L’engagement, qui concerne les jeunes de seize à vingt-cinq ans, est la forme de service civique utilisée principalement par les collectivités.
Pour cela, la collectivité doit d’abord obtenir un agrément auprès de la direction départementale de la cohésion sociale, la DDCS. Une fois la mission achevée, un bilan doit être dressé. Or la pratique révèle que ce rapport pourrait être simplifié, afin de ne pas décourager les communes, surtout les plus petites d’entre elles.
Par ailleurs, la procédure administrative nécessaire au renouvellement de l’expérience s’étend sur un délai trop long, la collectivité devant attendre la fin de la première mission pour lancer les démarches administratives en vue d’un deuxième recrutement. En effet, malgré une première homologation, un nouveau dossier complet doit être rempli auprès de la DDCS, dossier dont la durée de traitement est supérieure à deux mois. Durant cette période, la collectivité est bloquée, car, sans le numéro délivré par la DDCS, l’offre de service civique ne peut pas être déposée sur le site internet dédié.
Ces complexités administratives expliquent sans doute le constat du Président de la République, qui déplorait, en janvier 2015, le décalage entre le nombre important de candidats et le peu de postes disponibles.
Aussi, madame la secrétaire d’État, je souhaiterais connaître vos intentions et celles du Gouvernement concernant l’allégement du dossier administratif – s’agissant tant du dépôt de la demande que du bilan d’activité –, la réduction des délais d’instruction et la suppression de la nécessité de constituer un nouveau dossier lorsque la collectivité ou la structure a déjà reçu un agrément.

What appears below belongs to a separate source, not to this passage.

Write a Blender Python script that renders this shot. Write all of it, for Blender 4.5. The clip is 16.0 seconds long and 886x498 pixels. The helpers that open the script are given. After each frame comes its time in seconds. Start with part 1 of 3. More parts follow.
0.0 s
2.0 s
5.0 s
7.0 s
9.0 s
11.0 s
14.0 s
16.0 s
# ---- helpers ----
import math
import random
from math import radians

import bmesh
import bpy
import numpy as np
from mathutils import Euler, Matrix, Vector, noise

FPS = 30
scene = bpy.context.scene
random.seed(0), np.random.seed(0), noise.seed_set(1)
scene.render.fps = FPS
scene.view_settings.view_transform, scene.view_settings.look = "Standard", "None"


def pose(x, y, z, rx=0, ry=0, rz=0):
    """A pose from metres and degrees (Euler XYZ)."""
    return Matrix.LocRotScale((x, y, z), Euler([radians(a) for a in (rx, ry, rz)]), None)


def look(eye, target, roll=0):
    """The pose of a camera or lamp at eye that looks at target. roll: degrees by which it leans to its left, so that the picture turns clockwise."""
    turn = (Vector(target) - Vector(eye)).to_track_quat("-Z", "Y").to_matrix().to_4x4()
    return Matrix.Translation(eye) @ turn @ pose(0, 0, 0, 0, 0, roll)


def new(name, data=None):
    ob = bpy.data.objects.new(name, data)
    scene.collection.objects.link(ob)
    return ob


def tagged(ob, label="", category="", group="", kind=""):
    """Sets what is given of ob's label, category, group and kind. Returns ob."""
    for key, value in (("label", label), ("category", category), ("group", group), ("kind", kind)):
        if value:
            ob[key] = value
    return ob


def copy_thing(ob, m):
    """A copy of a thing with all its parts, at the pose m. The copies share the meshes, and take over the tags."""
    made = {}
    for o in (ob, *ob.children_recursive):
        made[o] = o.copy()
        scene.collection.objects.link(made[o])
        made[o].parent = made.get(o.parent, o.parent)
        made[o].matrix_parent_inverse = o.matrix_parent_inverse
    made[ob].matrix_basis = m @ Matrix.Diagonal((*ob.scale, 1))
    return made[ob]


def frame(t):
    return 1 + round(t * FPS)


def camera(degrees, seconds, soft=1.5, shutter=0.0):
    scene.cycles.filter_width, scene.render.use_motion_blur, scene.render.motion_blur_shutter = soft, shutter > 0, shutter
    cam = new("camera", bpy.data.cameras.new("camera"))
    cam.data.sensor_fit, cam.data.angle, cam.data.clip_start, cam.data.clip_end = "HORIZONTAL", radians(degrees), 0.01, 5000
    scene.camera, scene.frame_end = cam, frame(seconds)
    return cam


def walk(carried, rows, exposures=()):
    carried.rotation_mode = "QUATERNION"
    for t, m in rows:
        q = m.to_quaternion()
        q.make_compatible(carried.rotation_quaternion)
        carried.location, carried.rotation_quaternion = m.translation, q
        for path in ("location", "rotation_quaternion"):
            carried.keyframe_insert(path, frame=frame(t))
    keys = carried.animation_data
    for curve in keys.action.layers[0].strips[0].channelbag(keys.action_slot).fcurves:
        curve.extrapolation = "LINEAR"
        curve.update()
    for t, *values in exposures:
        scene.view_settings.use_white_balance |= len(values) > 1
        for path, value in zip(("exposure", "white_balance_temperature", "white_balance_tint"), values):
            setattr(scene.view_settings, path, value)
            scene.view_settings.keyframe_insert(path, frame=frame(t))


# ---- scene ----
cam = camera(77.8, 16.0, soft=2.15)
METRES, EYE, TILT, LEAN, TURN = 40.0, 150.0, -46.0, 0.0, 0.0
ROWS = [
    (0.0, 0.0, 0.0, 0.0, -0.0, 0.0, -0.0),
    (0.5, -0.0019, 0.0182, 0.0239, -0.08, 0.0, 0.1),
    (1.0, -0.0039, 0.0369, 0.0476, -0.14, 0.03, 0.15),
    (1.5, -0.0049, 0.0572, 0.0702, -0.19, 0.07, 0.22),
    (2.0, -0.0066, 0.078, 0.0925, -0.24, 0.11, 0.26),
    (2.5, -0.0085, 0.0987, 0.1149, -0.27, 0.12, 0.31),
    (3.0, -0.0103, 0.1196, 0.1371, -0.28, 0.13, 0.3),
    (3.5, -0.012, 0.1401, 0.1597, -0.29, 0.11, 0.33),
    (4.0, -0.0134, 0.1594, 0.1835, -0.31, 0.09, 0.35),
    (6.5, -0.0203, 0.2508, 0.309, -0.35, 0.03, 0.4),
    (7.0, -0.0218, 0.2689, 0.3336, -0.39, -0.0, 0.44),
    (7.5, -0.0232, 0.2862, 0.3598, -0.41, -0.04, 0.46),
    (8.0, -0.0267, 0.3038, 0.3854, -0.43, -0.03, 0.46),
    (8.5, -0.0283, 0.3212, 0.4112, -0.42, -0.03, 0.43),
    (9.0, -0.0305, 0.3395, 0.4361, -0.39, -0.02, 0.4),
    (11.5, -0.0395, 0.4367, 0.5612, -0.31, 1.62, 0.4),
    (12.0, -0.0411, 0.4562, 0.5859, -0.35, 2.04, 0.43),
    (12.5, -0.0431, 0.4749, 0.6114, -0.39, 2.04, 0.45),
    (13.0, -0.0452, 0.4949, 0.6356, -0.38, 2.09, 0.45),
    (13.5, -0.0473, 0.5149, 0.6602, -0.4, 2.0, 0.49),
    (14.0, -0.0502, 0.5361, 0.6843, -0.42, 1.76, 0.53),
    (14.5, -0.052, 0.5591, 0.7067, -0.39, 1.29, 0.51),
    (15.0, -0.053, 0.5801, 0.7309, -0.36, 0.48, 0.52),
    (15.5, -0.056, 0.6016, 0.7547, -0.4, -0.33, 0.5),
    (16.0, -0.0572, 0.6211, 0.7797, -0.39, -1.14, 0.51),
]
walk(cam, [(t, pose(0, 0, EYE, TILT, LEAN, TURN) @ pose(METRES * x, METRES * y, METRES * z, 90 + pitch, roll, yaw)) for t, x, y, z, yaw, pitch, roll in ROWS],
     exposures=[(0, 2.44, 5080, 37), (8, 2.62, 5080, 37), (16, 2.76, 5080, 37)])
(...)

M. le président. La parole est à Mme la secrétaire d'État.
Mme Hélène Geoffroy, secrétaire d'État auprès du ministre de la ville, de la jeunesse et des sports, chargée de la ville. Madame la sénatrice, je sais votre engagement auprès des collectivités locales.
Comme vous l’avez dit, le Président de la République a fixé des objectifs ambitieux pour le service civique, afin de permettre, en 2018, l’accueil de 350 000 jeunes, ainsi qu’il l’a rappelé lors de ses vœux à la jeunesse et aux forces de l’engagement, le 11 janvier dernier.

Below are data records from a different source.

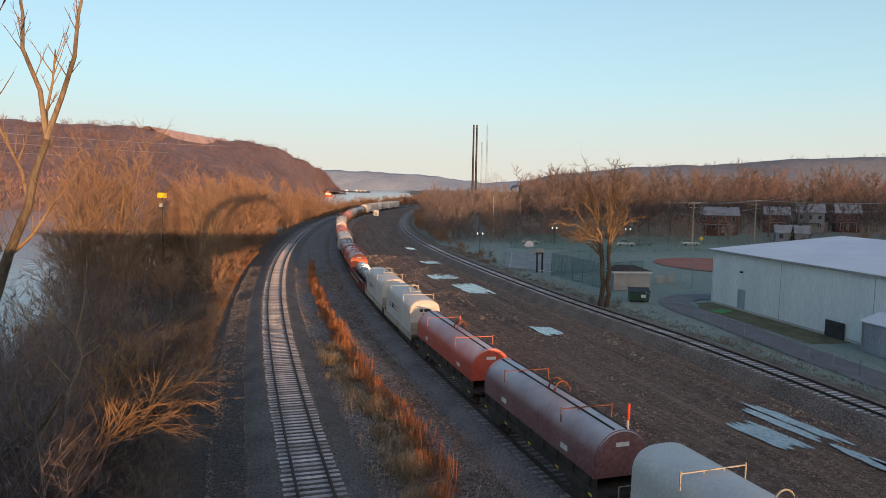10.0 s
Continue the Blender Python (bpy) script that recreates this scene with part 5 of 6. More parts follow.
def grass(name, count, place, h, spread, material, label, seed):
    rg = random.Random(seed)
    o = Geo()
    for _ in range(count):
        x, y, k = place(rg)
        z = ground_z(x, y) - 0.05
        for b in range(7):
            an, hh = rg.uniform(0, 6.28), h * k * rg.uniform(0.5, 1.15)
            bx, by = x + rg.gauss(0, 0.12), y + rg.gauss(0, 0.12)
            le = hh * rg.uniform(0.05, spread)
            tip = Vector((bx + math.cos(an) * le, by + math.sin(an) * le, z + hh))
            w = rg.uniform(0.004, 0.010) * (1 + y / 90)
            sd = Vector((math.cos(an + 1.57) * w, math.sin(an + 1.57) * w, 0))
            base = Vector((bx, by, z))
            m = base.lerp(tip, 0.65) + Vector((0, 0, hh * 0.06))
            o.add([base - sd * 0.6, base + sd * 0.6, m + sd, tip, m - sd], [(0, 1, 2, 4), (4, 2, 3)])
    return tagged(part(name, o, material), label, "grass", kind="stuff")


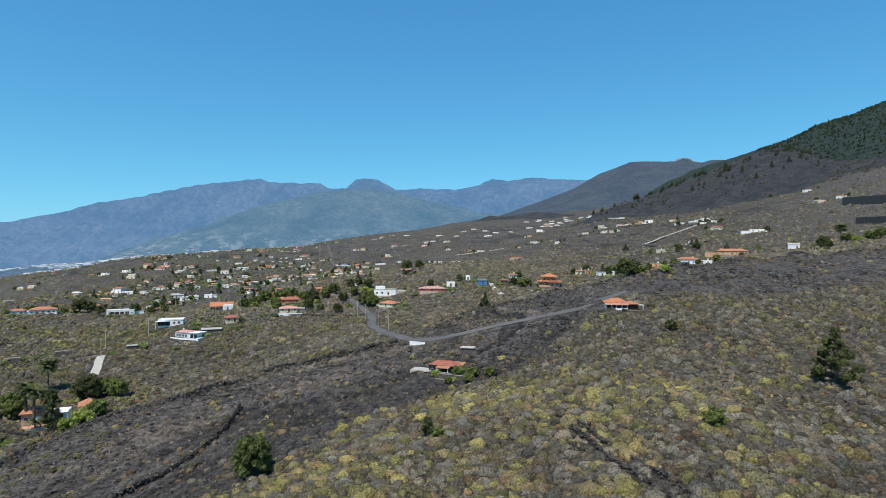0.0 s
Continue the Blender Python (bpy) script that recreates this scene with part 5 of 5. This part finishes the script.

Évidemment, les collectivités territoriales ont un rôle important à jouer pour donner à tous les jeunes qui souhaitent s’engager la possibilité de trouver une mission à proximité de leur domicile, mais aussi pour permettre aux jeunes de différents quartiers de se rencontrer.

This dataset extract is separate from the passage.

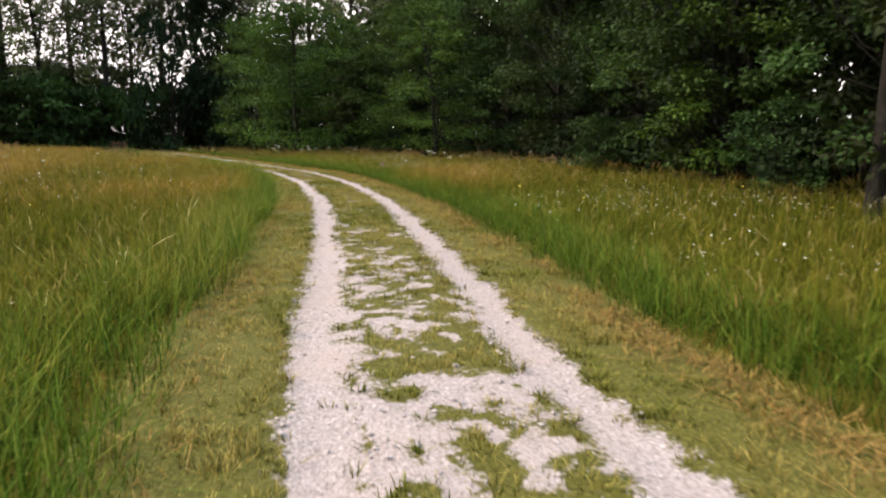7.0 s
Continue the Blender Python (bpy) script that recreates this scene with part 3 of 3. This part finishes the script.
stand(low, row([(-22.0, 54.0), (-20.8, 62.0), (-19.2, 70.0), (-15.0, 73.5), (-9.0, 73.0), (-4.5, 68.5), (1.0, 66.5), (4.0, 64.5)], 2.2, 0, 0.9, 0.85, 18) + row([(-20.0, 80.0), (-14.0, 82.0), (-8.0, 79.0), (-2.0, 75.5), (4.0, 73.0), (12.0, 72.0), (20.0, 72.0)], 2.4, 0, 1.15, 1.25, 20), "hedgerow at the end of the field")
far_tree = make_tree("field_tree", 63, 11.0, 0.25, 3.0, 3.6, 80, 60, 0.5, SHADED, label="lone distant field tree with a round crown")
stand(far_tree, [(-27.0, 118.0, 1.0, 1.0), (-17.0, 112.0, 0.8, 0.95), (-35.0, 125.0, 1.0, 0.9)])


# ---- power line ----
def slab(bm, size, m):
    made = bmesh.ops.create_cube(bm, size=1, matrix=m @ Matrix.Diagonal((*size, 1)))
    bmesh.ops.bevel(bm, geom=list({e for v in made["verts"] for e in v.link_edges}), offset=min(size) * 0.12, segments=1, affect="EDGES")


def part(name, bm, material, parent, label=""):
    me = bpy.data.meshes.new(name)
    bm.to_mesh(me)
    bm.free()
    me.materials.append(material)
    ob = new(name, me)
    ob.parent = parent
    return tagged(ob, label)


def make_pole(height):
    root = new("power_pole")
    bm = bmesh.new()
    bmesh.ops.create_cone(bm, cap_ends=True, segments=12, radius1=0.105, radius2=0.06, depth=height + 0.6, matrix=pose(0, 0, (height - 0.6) / 2))
    part("pole", bm, CONCRETE, root)
    for z, side in ((height - 0.08, 1), (height - 0.72, -1), (height - 1.28, 1.25)):
        bm = bmesh.new()
        slab(bm, (0.72 * abs(side), 0.07, 0.08), pose(side * 0.36, 0, z))
        arm = part("crossarm", bm, STEEL, root)
        bm = bmesh.new()
        bmesh.ops.create_cone(bm, cap_ends=True, segments=8, radius1=0.045, radius2=0.03, depth=0.2, matrix=pose(side * 0.66, 0, z + 0.13))
        part("insulator", bm, GLAZE, arm, "brown ceramic insulator")
    return tagged(root, "slim grey concrete power pole with three short steel crossarms", "utility pole", "power line")


pole = make_pole(7.5)
POLES = [(-9.9, 44.6), (-16.8, 101.0), (-22.5, 147.0)]
lean = [pose(x, y, float(rise((x, y))[0]) - 0.1, 0, 0, 6) for x, y in POLES]
others = [copy_thing(pole, m) for m in lean[1:]]
pole.matrix_basis = lean[0]


def wire(a, b, sag):
    t = np.linspace(0, 1, 24)
    pts = np.outer(1 - t, a) + np.outer(t, b)
    pts[:, 2] -= sag * 4 * t * (1 - t)
    v, f = tube(pts, np.full(24, 0.0022), 5)
    ob = new("power_cable", mesh_from("power_cable", v, f, CABLE))
    return tagged(ob, "thin sagging overhead power cable between poles", "cable", "power line")


ends = [(0.66, 7.75), (-0.66, 7.1), (0.82, 6.55)]
hung = [(-2.6, -13.0)] + POLES
for dx, z in ends:
    for (xa, ya), (xb, yb) in zip(hung, hung[1:]):
        za, zb = [float(rise((x, y))[0]) - 0.1 + z for x, y in ((xa, ya), (xb, yb))]
        wire((xa + dx, ya, za), (xb + dx, yb, zb), 0.9)


# ---- gravel chips, flowers, fence ----
def octahedra(at, size, r):
    """Small angular stones: squashed, turned octahedra in one mesh."""
    n = len(at)
    base = np.array([(1, 0, 0), (0, 1, 0), (-1, 0, 0), (0, -1, 0), (0, 0, 0.6), (0, 0, -0.6)])
    v = base[None] * r.uniform(0.55, 1.25, (n, 6, 1)) * size[:, None, None]
    a = r.uniform(0, 2 * np.pi, n)
    x, y = v[..., 0] * np.cos(a)[:, None] - v[..., 1] * np.sin(a)[:, None], v[..., 0] * np.sin(a)[:, None] + v[..., 1] * np.cos(a)[:, None]
    v = np.stack([x, y, v[..., 2]], -1) + at[:, None]
    f = np.array([(0, 1, 4), (1, 2, 4), (2, 3, 4), (3, 0, 4), (1, 0, 5), (2, 1, 5), (3, 2, 5), (0, 3, 5)])
    return v.reshape(-1, 3), (np.arange(n)[:, None, None] * 6 + f[None]).reshape(-1, 3)


us = scatter(60000, -GAUGE / 2 - 0.5, GAUGE / 2 + 0.45, 5, 56)
us = us[(gravel(us[:, 0], us[:, 1]) > 0.35) & (cloudy(us[:, 0] * 5, us[:, 1] * 3, 77) > rng.uniform(0.2, 0.9, len(us)))]
xy = on_track(us[:, 0], us[:, 1])
size = 0.005 + 0.010 * rng.uniform(0, 1, len(us)) ** 3
rut_z = -0.025 * np.exp(-((np.abs(us[:, 0]) - GAUGE / 2) / 0.16) ** 2) + 0.004
size *= np.where((np.abs(us[:, 0]) < 0.42) | (np.abs(us[:, 0]) > GAUGE / 2 + 0.12), 1.35, 0.9)
v, f = octahedra(np.c_[xy, rut_z + size * 0.25], size, rng)
tagged(new("gravel_chips", mesh_from("gravel_chips", v, f, CHIPS)), "loose pale limestone chips strewn over the ruts", "gravel", kind="stuff")


def flower_heads(name, us, low, high, radius, material, label, tilt=0.5):
    """Small many-petalled blossoms on thin stalks, all in one sheet of the meadow."""
    xy = on_track(us[:, 0], us[:, 1])
    n = len(us)
    z = rise(xy) + rng.uniform(low, high, n)
    a = np.arange(6) * np.pi / 3
    ring = np.stack([np.cos(a), np.sin(a), np.where(np.arange(6) % 2, 0.25, -0.05)], 1)
    up = rng.normal(0, tilt, (n, 2))
    v = ring[None] * (rng.uniform(0.6, 1.3, n) * radius)[:, None, None]
    v[..., 2] += v[..., 0] * up[:, :1] + v[..., 1] * up[:, 1:]
    v = v + np.c_[xy, z][:, None]
    centre = np.c_[xy, z + radius * 0.3][:, None]
    v = np.concatenate([v, centre], 1).reshape(-1, 3)
    f = (np.arange(n)[:, None, None] * 7 + np.array([(k, (k + 1) % 6, 6) for k in range(6)])[None]).reshape(-1, 3)
    tagged(new(name, mesh_from(name, v, f, material)), label, "flowers", kind="stuff")
    blades(name.replace("blossoms", "stalks"), np.c_[xy, rise(xy) - 0.05], z - rise(xy) + 0.05, np.full(n, 0.004), np.full(n, 0.1), LUSH, 0.02, rng)["label"] = "thin green flower stalks in the meadow"


def patches(count, low, high, start, stop, seed, share):
    us = scatter(count, low, high, start, stop)
    return us[cloudy(us[:, 0] * 0.55, us[:, 1] * 0.45, seed) > share]


flower_heads("white_blossoms", patches(7000, 2.2, 9.5, 24, 54, 201, 0.56), 0.28, 0.46, 0.0058, PETAL, "scattered small white meadow daisies")
flower_heads("white_blossoms", patches(500, -6.0, -1.7, 22, 54, 203, 0.55), 0.25, 0.45, 0.010, PETAL, "scattered small white meadow daisies")
flower_heads("yellow_blossoms", patches(220, 1.8, 7.0, 22, 56, 205, 0.5), 0.15, 0.40, 0.010, YELLOW, "scattered small yellow meadow flowers")
flower_heads("yellow_blossoms", patches(90, -6.0, -1.7, 12, 50, 206, 0.5), 0.15, 0.40, 0.010, YELLOW, "scattered small yellow meadow flowers")


def make_umbel(seed, height, reach, florets):
    """A tall white umbel: stalk with rays, and a flat cloud of florets."""
    r = np.random.default_rng(seed)
    root = new("umbel_flower")
    pieces = [tube([(0, 0, -0.05), (0.01, 0, height * 0.5), (0.02, 0.01, height * 0.9)], [0.006, 0.004, 0.003], 5)]
    heads = []
    for k in range(florets):
        a, q = r.uniform(0, 2 * np.pi), np.sqrt(r.uniform(0, 1)) * reach
        p = np.array([0.02 + np.cos(a) * q, 0.01 + np.sin(a) * q, height - 0.18 * q * q / reach + r.normal(0, 0.003)])
        if k % 2 == 0:
            pieces.append(tube([(0.02, 0.01, height * 0.9), p], [0.0015, 0.001], 3))
        heads.append(p)
    for kind, (v, f), mat in (("stalk", joined(pieces), STALK), ("umbel", octahedra(np.array(heads), r.uniform(0.007, 0.014, florets), r), PETAL)):
        ob = new(kind, mesh_from(kind, v, f, mat))
        ob.parent = root
    return tagged(root, "tall white umbel flower standing above the meadow grass", "wildflower", "white umbels in the meadow")


spots = random.Random(5)
for seed, count, side in ((301, 26, 1), (302, 22, 1), (303, 10, -1)):
    first = make_umbel(seed, 0.57, 0.038, 34)
    where = []
    for k in range(count):
        u = side * (2.3 + 7.5 * spots.random() ** 1.2)
        s = spots.uniform(44, 68) if side > 0 else spots.uniform(34, 62)
        x, y = on_track(np.array([u]), np.array([s]))[0]
        size = spots.uniform(0.8, 1.2)
        where.append(pose(x, y, float(rise((x, y))[0]) - 0.02, spots.uniform(-8, 8), spots.uniform(-8, 8), spots.uniform(0, 360)) @ Matrix.Diagonal((size, size, size, 1)))
    for m in where[1:]:
        copy_thing(first, m)
    first.matrix_basis = where[0]

thistle = make_umbel(304, 0.36, 0.03, 26)
thistle.name = "thistle_flower"
thistle.children[1].data.materials[0] = PURPLE
thistle["label"], thistle["category"], thistle["group"] = "single purple flower at the edge of the tall grass", "wildflower", ""
tx, ty = on_track(np.array([1.75]), np.array([45.6]))[0]
thistle.matrix_basis = pose(tx, ty, 0)

fence = tagged(new("wooden_fence"), "low weathered red-brown post and rail fence by the lane", "fence")
fence.matrix_basis = pose(13.45, 66.2, 0.02, 0, 0, 14) @ Matrix.Diagonal((0.55, 0.8, 1.0, 1))
for x in (-0.8, 0.0, 0.8):
    bm = bmesh.new()
    slab(bm, (0.09, 0.09, 0.85), pose(x, 0, 0.30))
    part("post", bm, TIMBER, fence)
for z, tip in ((0.60, 1.5), (0.34, -1.0)):
    bm = bmesh.new()
    slab(bm, (1.85, 0.04, 0.09), pose(0, -0.067, z, 0, tip, 0))
    part("rail", bm, TIMBER, fence)

# a bleached branch lies across the middle ridge, and stray tufts of pale cut grass with it
twig = [(13.72, 40.95, 0.035), (13.98, 40.90, 0.05), (14.28, 40.76, 0.045), (14.45, 40.55, 0.03)]
v, f = joined([tube(twig, [0.012, 0.018, 0.015, 0.006], 6), tube([twig[2], (14.36, 40.92, 0.06), (14.42, 41.05, 0.04)], [0.010, 0.007, 0.003], 5)])
branch = new("fallen_branch", mesh_from("fallen_branch", v, f, TWIG, smooth_faces=True))
tagged(branch, "pale bleached branch lying across the grassy middle of the track", "branch")


def make_stone(seed, size):
    """A single larger limestone lump, flattened and rough."""
    r = random.Random(seed)
    bm = bmesh.new()
    bmesh.ops.create_icosphere(bm, subdivisions=2, radius=size)
    for vert in bm.verts:
        k = 1 + 0.35 * noise.noise(vert.co * (2.2 / size * 0.5) + Vector((seed, 0, 0))) + r.uniform(-0.05, 0.05)
        vert.co = Vector((vert.co.x * k * 1.2, vert.co.y * k, vert.co.z * k * 0.55))
    me = bpy.data.meshes.new("stone")
    bm.to_mesh(me)
    bm.free()
    me.materials.append(CHIPS)
    return tagged(new("stone", me), "loose pale limestone lump lying on the track", "stone", "loose stones on the track")


stones = [make_stone(k, 0.03) for k in range(4)]
spots = random.Random(12)
for k in range(60):
    u = spots.choice((-1, 1)) * GAUGE / 2 + spots.uniform(-0.14, 0.14)
    s = spots.uniform(8, 56)
    x, y = on_track(np.array([u]), np.array([s]))[0]
    size = spots.uniform(0.3, 0.6)
    m = pose(x, y, 0.002, 0, 0, spots.uniform(0, 360)) @ Matrix.Diagonal((size, size, size, 1))
    if k < 4:
        stones[k].matrix_basis = m
    else:
        copy_of = stones[k % 4].copy()
        scene.collection.objects.link(copy_of)
        copy_of.matrix_basis = m

# denser drifts of white daisies
for x, y, spread_m, count in ((14.15, 25.7, 0.55, 130), (14.9, 25.9, 0.8, 70), (10.5, 15.4, 0.6, 90), (12.4, 15.0, 0.9, 150), (8.4, 12.0, 0.35, 60), (17.8, 33.5, 1.2, 110)):
    near = np.c_[rng.normal(x, spread_m, count), rng.normal(y, spread_m * 0.8, count)]
    across, along = beside(near)
    good = across > VERGE_RIGHT + 0.25
    flower_heads("white_blossoms", np.c_[across, along][good], 0.28, 0.44, 0.0058, PETAL, "dense drift of small white meadow daisies")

En 2015, les collectivités territoriales ne représentaient que 6 % des missions agréées, contre 70 % pour les associations et 20 % pour l’État et ses établissements publics. Le Gouvernement partage votre souhait de voir s’accroître la part des missions réalisées dans les collectivités territoriales.
Sur la question de l’agrément des structures, le Gouvernement a déjà engagé des actions pour simplifier la procédure et accélérer les délais.
Le décret du 24 décembre 2015 porte de deux à trois ans la durée d’agrément au titre de l’engagement de service civique.
Afin de simplifier le traitement des demandes d’agrément en raccourcissant le circuit de validation, le décret du 9 février 2016 permet au préfet de département d’agréer des structures d’accueil établies à l’échelon local ou départemental.
La procédure du « silence vaut acceptation » a également été étendue à l’agrément des structures pour le service civique, dès trois mois après le dépôt complet d’une demande.
Enfin, dans le cadre du projet de loi « Égalité et citoyenneté », qui sera notamment présenté par Patrick Kanner au Parlement dans les prochaines semaines, le dispositif d’intermédiation, qui permet de mettre à disposition un volontaire aux fins d’accomplissement de son service auprès d’une autre personne morale non agréée, sera ouvert aux personnes morales de droit public.
Si nous appelons tous de nos vœux cette montée en charge, celle-ci ne doit pas se faire au détriment de l’encadrement, de la formation civique et citoyenne, ainsi que de l’accès à la citoyenneté des jeunes.
Afin que les jeunes tirent le meilleur profit du service civique dans la suite de leurs parcours, il est nécessaire de les accompagner – et je sais que les collectivités le feront – dans un processus de formalisation de leurs acquis. Tel est l’objectif du bilan réalisé à l’issue de leur mission.